Consider what we know about Ark Encounter’s attendance. The Creationist theme park doesn’t release official attendance numbers, nor do they have to, but based on public records, we still know quite a bit.
Like when it comes to ticket-paying customers, the Ark is selling fewer tickets now compared to the same time period a year ago. They sold fewer tickets this September than last September, and the disparity appears to be growing with each passing month.
Whenever we report those numbers, we include a caveat: Those are paying customers. Some people get in for free (like toddlers). Some pay for lifetime passes and don’t have to pay for a ticket the next time around. How many people do that? Who knows.

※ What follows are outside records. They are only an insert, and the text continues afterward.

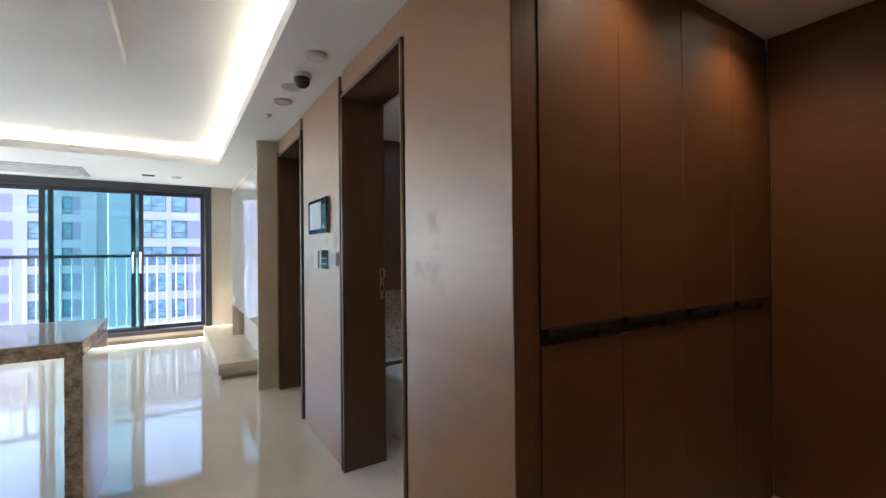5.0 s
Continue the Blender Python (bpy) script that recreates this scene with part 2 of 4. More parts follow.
def shell_tile(name, per_object):
    """Mother-of-pearl mosaic: each piece takes its own tone from cream to rust, with streaks and a pearly gloss."""
    m, n, k, b = shader(name)
    if per_object:
        rnd = n.new("ShaderNodeObjectInfo").outputs["Random"]
    else:
        rnd = n.new("ShaderNodeNewGeometry").outputs["Random Per Island"]
    ramp = n.new("ShaderNodeValToRGB")
    ramp.color_ramp.interpolation = 'CONSTANT'
    tones = ((0.0, (0.63, 0.58, 0.51)), (0.13, (0.56, 0.48, 0.38)), (0.27, (0.57, 0.54, 0.50)), (0.39, (0.61, 0.50, 0.40)), (0.51, (0.68, 0.64, 0.59)), (0.62, (0.53, 0.46, 0.35)),
             (0.71, (0.58, 0.42, 0.31)), (0.79, (0.44, 0.33, 0.25)), (0.85, (0.60, 0.43, 0.25)), (0.90, (0.35, 0.24, 0.18)), (0.93, (0.55, 0.31, 0.18)), (0.975, (0.48, 0.19, 0.11)))
    while len(ramp.color_ramp.elements) < len(tones):
        ramp.color_ramp.elements.new(0.5)
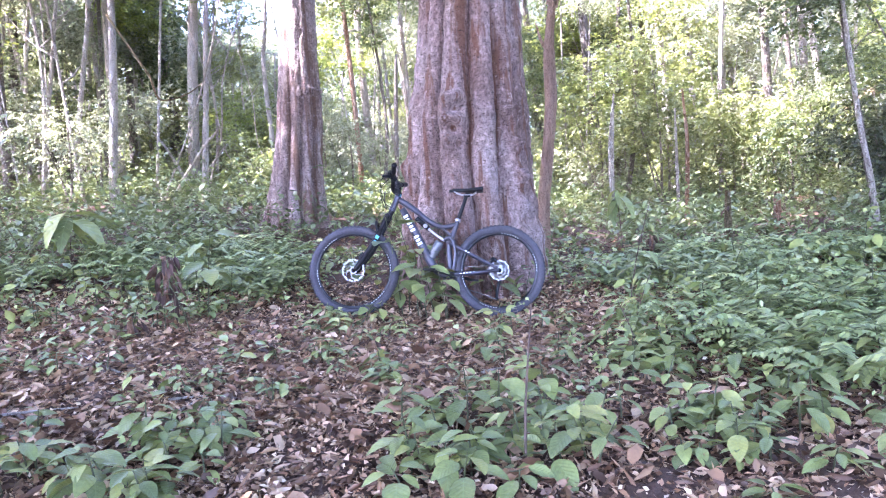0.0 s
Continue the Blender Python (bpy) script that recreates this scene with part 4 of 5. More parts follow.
# ---- near plants ----
def broad_material():
    m, nt, b = nodes_of("broad_leaf")
    tc = nt.nodes.new("ShaderNodeTexCoord")
    sx = nt.nodes.new("ShaderNodeSeparateXYZ")
    nt.links.new(tc.outputs["Object"], sx.inputs[0])

    def calc(op, a, c=None):
        n = nt.nodes.new("ShaderNodeMath")
        n.operation = op
        for sock, v in zip(n.inputs, (a, c)):
            if v is None:
                continue
            if isinstance(v, (int, float)):
                sock.default_value = v
            else:
                nt.links.new(v, sock)
        return n.outputs[0]
    ay = calc("ABSOLUTE", sx.outputs[1])
    wave = calc("SINE", calc("MULTIPLY", calc("SUBTRACT", sx.outputs[0], calc("MULTIPLY", ay, 0.9)), 55.0))
    vein = calc("MAXIMUM", calc("GREATER_THAN", wave, 0.93), calc("LESS_THAN", ay, 0.012))
    inf = nt.nodes.new("ShaderNodeObjectInfo")
    col = ramp(nt, inf.outputs["Random"], [(0.0, (0.115, 0.145, 0.056)), (0.45, (0.175, 0.212, 0.074)), (0.88, (0.245, 0.275, 0.094)), (1.0, (0.34, 0.33, 0.11))])
    blot = noise_fac(nt, 9.0, 4)
    col = mixed(nt, 0.5, col, mixed(nt, 1.0, col, ramp(nt, blot, [(0.3, (0.6, 0.65, 0.7)), (0.7, (1.25, 1.2, 1.05))]), "MULTIPLY"))
    col = mixed(nt, calc("MULTIPLY", vein, 0.18), col, (0.24, 0.34, 0.16))
    nt.links.new(col, b.inputs["Base Color"])
    b.inputs["Roughness"].default_value = 0.38
    bump(nt, b, wave, 0.12, 0.02)
    tr = nt.nodes.new("ShaderNodeBsdfTranslucent")
    nt.links.new(mixed(nt, 1.0, col, (1.2, 1.2, 0.6), "MULTIPLY"), tr.inputs[0])
    mx = nt.nodes.new("ShaderNodeMixShader")
    mx.inputs[0].default_value = 0.14
    nt.links.new(b.outputs[0], mx.inputs[1])
    nt.links.new(tr.outputs[0], mx.inputs[2])
    nt.links.new(mx.outputs[0], nt.nodes["Material Output"].inputs[0])
    return m


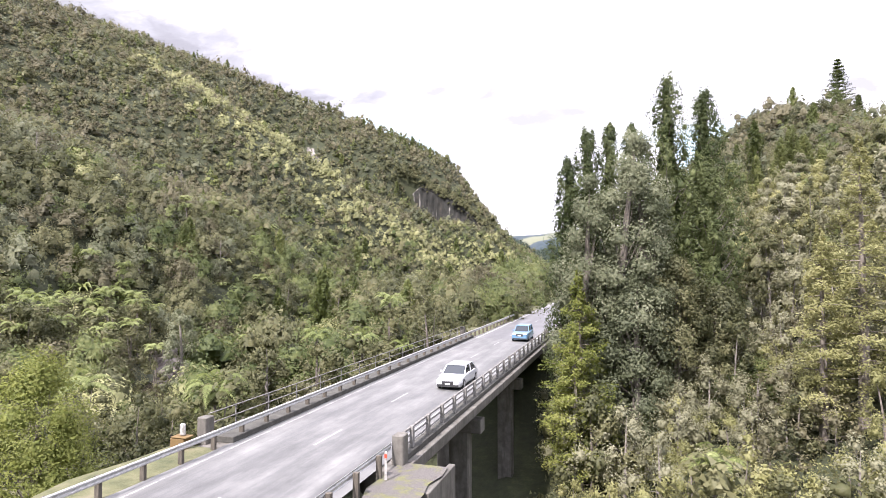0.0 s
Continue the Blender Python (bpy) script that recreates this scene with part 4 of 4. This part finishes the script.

But Ken Ham insists that the hidden numbers make the attendance figures look better than usual. In a piece published in the Lexington Herald Leader, he says the attendance “numbers are strong and getting stronger.”

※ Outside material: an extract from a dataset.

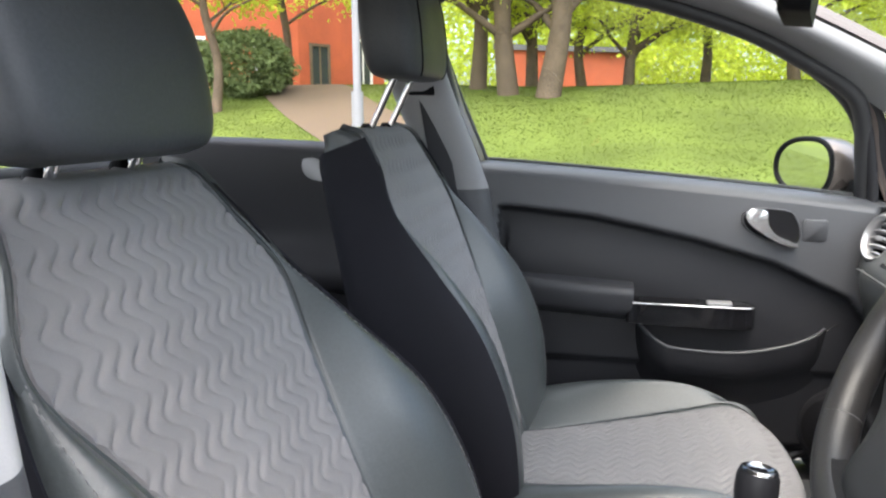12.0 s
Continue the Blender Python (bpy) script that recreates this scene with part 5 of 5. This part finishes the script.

It’s important that readers ignore what many in the media (plus bloggers) have falsely claimed — that 862,000 is the total number of people who actually visited the Ark in its second year.
First, that’s an impressive number on the face of it, even though it is not accurate. That 862,000 figure was released by Williamstown as the city reports the amount of safety tax collected from each paid ticket at the Ark.
While there are no public records of the Ark’s true total attendance a reporter can access, I can confirm that the Creation Museum (2007 opening) and the Ark Encounter (a July 2016 launch) have welcomed well over 6 million paid visitors.
Now, if the Ark is supposedly struggling, how could we build a new $20 million multi-purpose center, seating 2,500 people (opening in a few months), and greatly expand our zoo?
At least on this site, we said that the 862,000 customers did not include those who got in for free. But we also pointed out that the city of Williamstown had to cut its initial budget projections almost in half because the Ark wasn’t drawing in the number of people they expected. Some of that attendance inflation came from Ham himself, since he routinely says more people will visit the Ark than actually do.
If he’s so fed up with people misreporting the number he provides the city, then he should release the total attendance, month by month, so there’s no ambiguity. He has good reason to do it, too, since he says the “misinformation” may be hurting local businesses:
Actually, misinformation spread by the media could be counterproductive for Williamstown, as potential investors could shy away from building much-needed hotels, restaurants, etc.
No one’s spreading wrong information on purpose. We’re reporting on the numbers Ark Encounter provides the city. It turns out the truth is bad for business. That’s never a good sign for a business that’s built on a lie.